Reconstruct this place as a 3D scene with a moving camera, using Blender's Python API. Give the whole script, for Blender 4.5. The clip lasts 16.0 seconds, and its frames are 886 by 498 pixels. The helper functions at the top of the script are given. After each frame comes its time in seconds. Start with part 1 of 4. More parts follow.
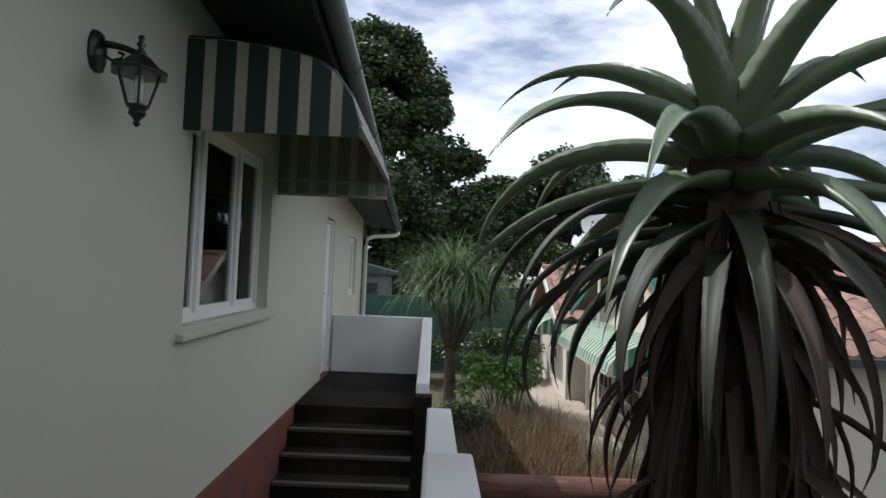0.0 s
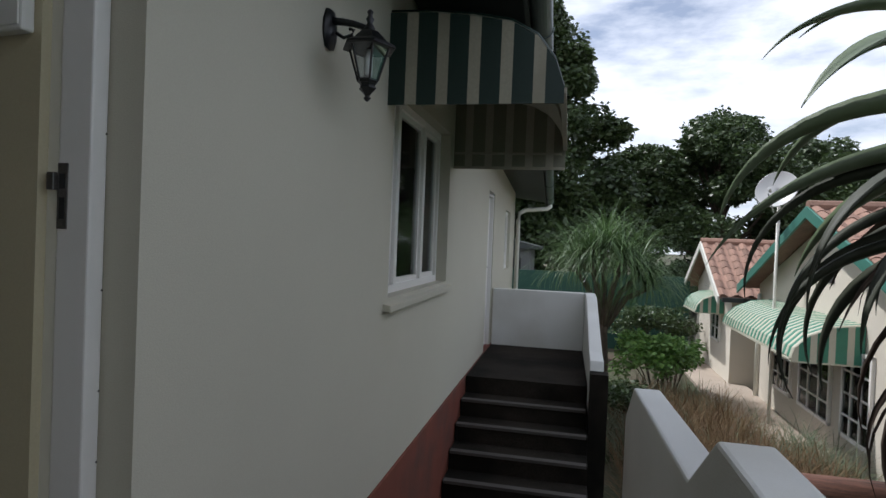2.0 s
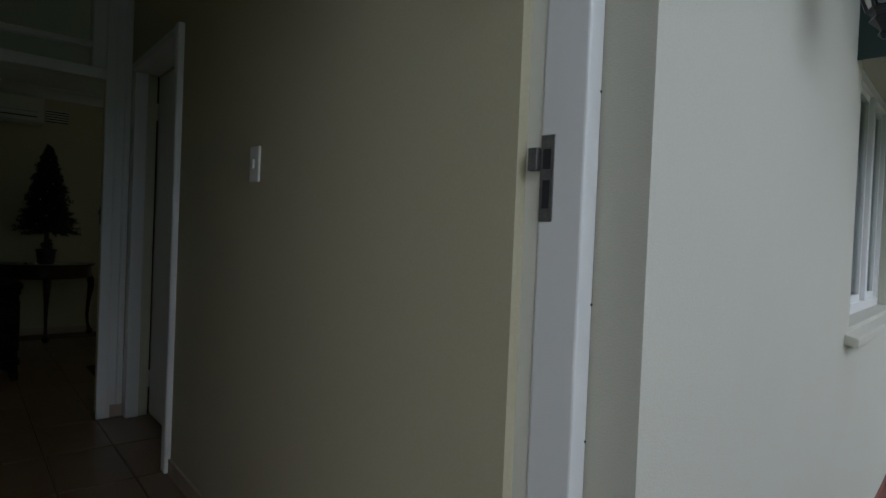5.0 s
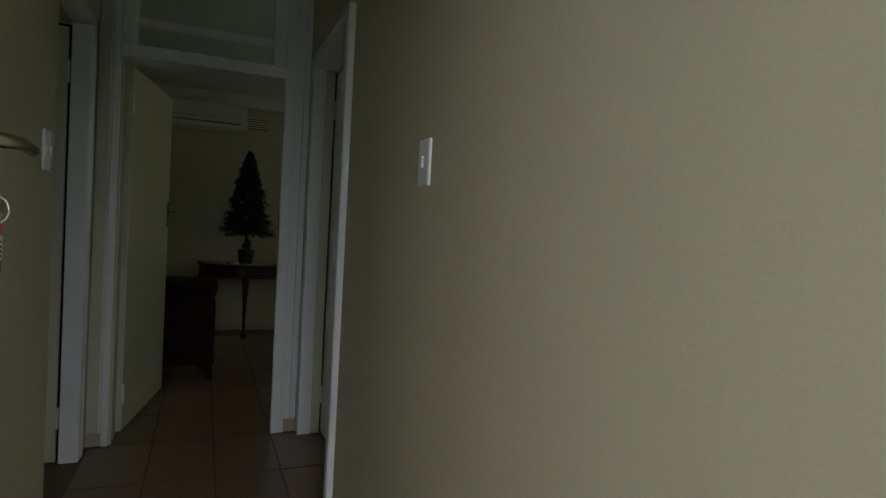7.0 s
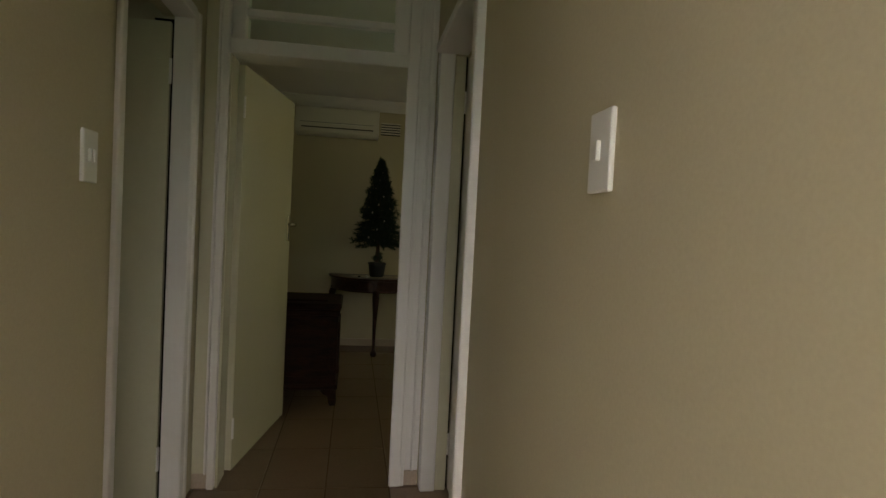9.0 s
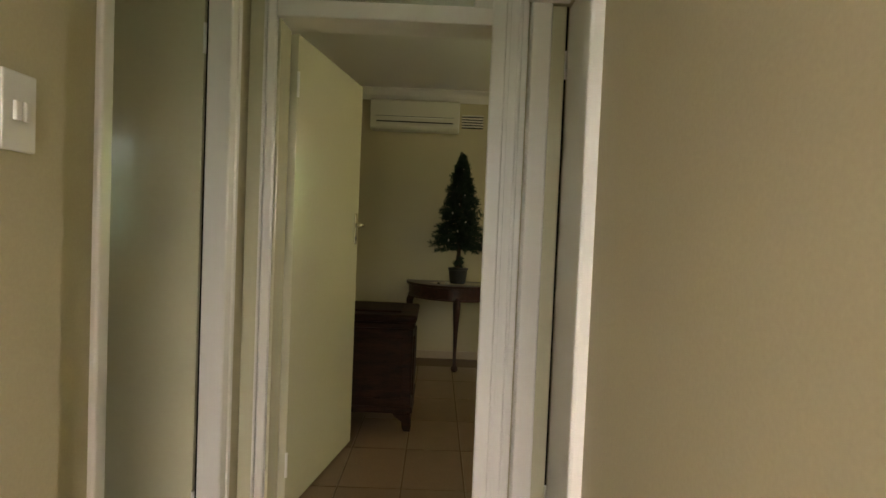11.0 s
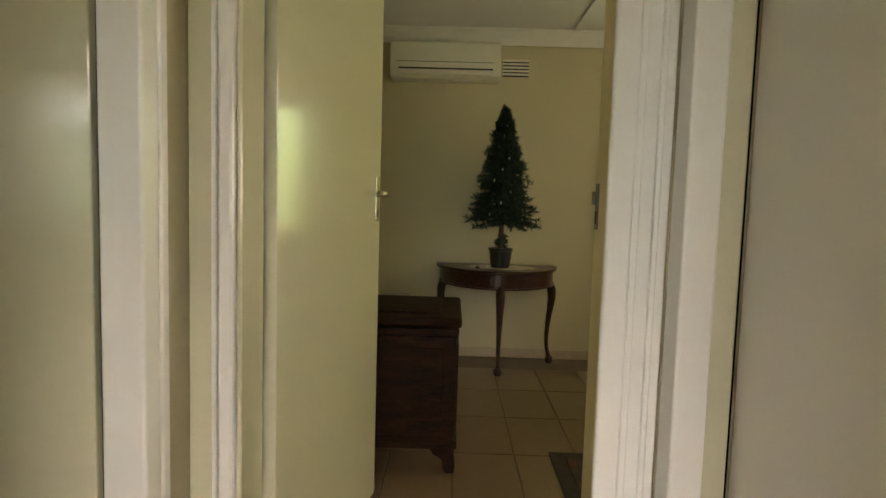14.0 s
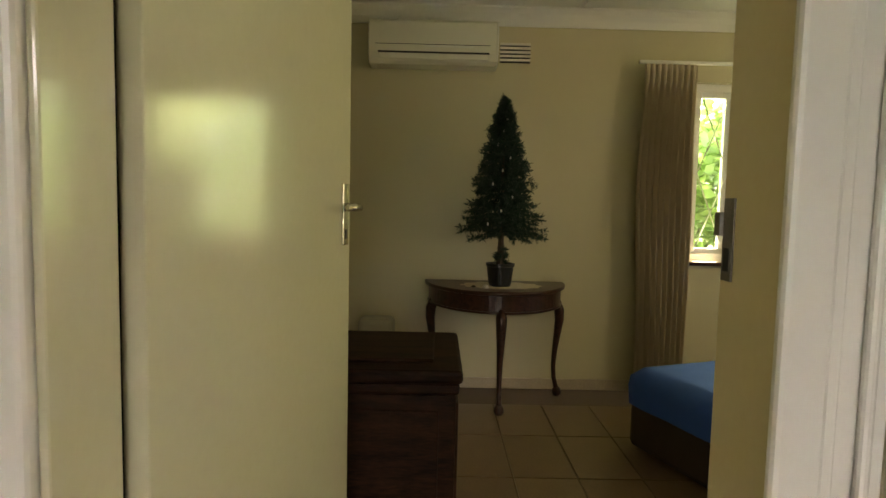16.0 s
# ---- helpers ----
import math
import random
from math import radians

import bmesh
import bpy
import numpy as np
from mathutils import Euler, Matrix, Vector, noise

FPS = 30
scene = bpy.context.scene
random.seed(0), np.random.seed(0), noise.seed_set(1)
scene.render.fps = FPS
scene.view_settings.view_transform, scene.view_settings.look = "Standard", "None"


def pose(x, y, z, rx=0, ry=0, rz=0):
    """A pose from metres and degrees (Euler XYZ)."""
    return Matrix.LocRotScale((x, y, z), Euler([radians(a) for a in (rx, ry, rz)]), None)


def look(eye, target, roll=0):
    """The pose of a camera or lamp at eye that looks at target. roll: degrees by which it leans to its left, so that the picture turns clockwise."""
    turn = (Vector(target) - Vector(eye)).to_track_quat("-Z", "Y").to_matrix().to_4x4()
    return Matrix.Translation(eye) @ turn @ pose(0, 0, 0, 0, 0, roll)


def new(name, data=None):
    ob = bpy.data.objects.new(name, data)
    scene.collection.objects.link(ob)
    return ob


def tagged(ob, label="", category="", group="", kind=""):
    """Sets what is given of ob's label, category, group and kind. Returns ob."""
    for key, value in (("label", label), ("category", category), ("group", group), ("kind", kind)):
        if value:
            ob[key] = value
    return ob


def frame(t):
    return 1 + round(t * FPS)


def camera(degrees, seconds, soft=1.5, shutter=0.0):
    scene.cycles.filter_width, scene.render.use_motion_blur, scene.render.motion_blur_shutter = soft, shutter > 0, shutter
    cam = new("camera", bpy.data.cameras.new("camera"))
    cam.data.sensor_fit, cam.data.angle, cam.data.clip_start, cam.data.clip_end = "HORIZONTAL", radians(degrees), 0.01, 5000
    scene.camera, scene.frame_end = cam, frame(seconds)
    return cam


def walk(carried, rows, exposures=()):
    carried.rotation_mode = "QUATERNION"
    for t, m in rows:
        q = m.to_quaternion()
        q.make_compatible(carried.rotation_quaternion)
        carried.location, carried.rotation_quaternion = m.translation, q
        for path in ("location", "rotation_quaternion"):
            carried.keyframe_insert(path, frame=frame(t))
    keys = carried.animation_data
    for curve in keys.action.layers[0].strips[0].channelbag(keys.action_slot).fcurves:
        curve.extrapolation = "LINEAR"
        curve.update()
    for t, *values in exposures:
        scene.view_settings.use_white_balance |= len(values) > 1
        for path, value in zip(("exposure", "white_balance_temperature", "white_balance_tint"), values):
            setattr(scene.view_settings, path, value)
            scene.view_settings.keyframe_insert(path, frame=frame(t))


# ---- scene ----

# # # # # # #

Written problem
Print out the whole of the material word for word, without pictures.

Result of the task
Reconstruct this place as a 3D scene with a moving camera, using Blender's Python API. Give the whole script, for Blender 4.5. The clip lasts 16.0 seconds, and its frames are 886 by 498 pixels. The helper functions at the top of the script are given. After each frame comes its time in seconds. Start with part 1 of 4. More parts follow.
0.0 s
2.0 s
5.0 s
7.0 s
9.0 s
11.0 s
14.0 s
16.0 s
# ---- helpers ----
import math
import random
from math import radians

import bmesh
import bpy
import numpy as np
from mathutils import Euler, Matrix, Vector, noise

FPS = 30
scene = bpy.context.scene
random.seed(0), np.random.seed(0), noise.seed_set(1)
scene.render.fps = FPS
scene.view_settings.view_transform, scene.view_settings.look = "Standard", "None"


def pose(x, y, z, rx=0, ry=0, rz=0):
    """A pose from metres and degrees (Euler XYZ)."""
    return Matrix.LocRotScale((x, y, z), Euler([radians(a) for a in (rx, ry, rz)]), None)


def look(eye, target, roll=0):
    """The pose of a camera or lamp at eye that looks at target. roll: degrees by which it leans to its left, so that the picture turns clockwise."""
    turn = (Vector(target) - Vector(eye)).to_track_quat("-Z", "Y").to_matrix().to_4x4()
    return Matrix.Translation(eye) @ turn @ pose(0, 0, 0, 0, 0, roll)


def new(name, data=None):
    ob = bpy.data.objects.new(name, data)
    scene.collection.objects.link(ob)
    return ob


def tagged(ob, label="", category="", group="", kind=""):
    """Sets what is given of ob's label, category, group and kind. Returns ob."""
    for key, value in (("label", label), ("category", category), ("group", group), ("kind", kind)):
        if value:
            ob[key] = value
    return ob


def frame(t):
    return 1 + round(t * FPS)


def camera(degrees, seconds, soft=1.5, shutter=0.0):
    scene.cycles.filter_width, scene.render.use_motion_blur, scene.render.motion_blur_shutter = soft, shutter > 0, shutter
    cam = new("camera", bpy.data.cameras.new("camera"))
    cam.data.sensor_fit, cam.data.angle, cam.data.clip_start, cam.data.clip_end = "HORIZONTAL", radians(degrees), 0.01, 5000
    scene.camera, scene.frame_end = cam, frame(seconds)
    return cam


def walk(carried, rows, exposures=()):
    carried.rotation_mode = "QUATERNION"
    for t, m in rows:
        q = m.to_quaternion()
        q.make_compatible(carried.rotation_quaternion)
        carried.location, carried.rotation_quaternion = m.translation, q
        for path in ("location", "rotation_quaternion"):
            carried.keyframe_insert(path, frame=frame(t))
    keys = carried.animation_data
    for curve in keys.action.layers[0].strips[0].channelbag(keys.action_slot).fcurves:
        curve.extrapolation = "LINEAR"
        curve.update()
    for t, *values in exposures:
        scene.view_settings.use_white_balance |= len(values) > 1
        for path, value in zip(("exposure", "white_balance_temperature", "white_balance_tint"), values):
            setattr(scene.view_settings, path, value)
            scene.view_settings.keyframe_insert(path, frame=frame(t))


# ---- scene ----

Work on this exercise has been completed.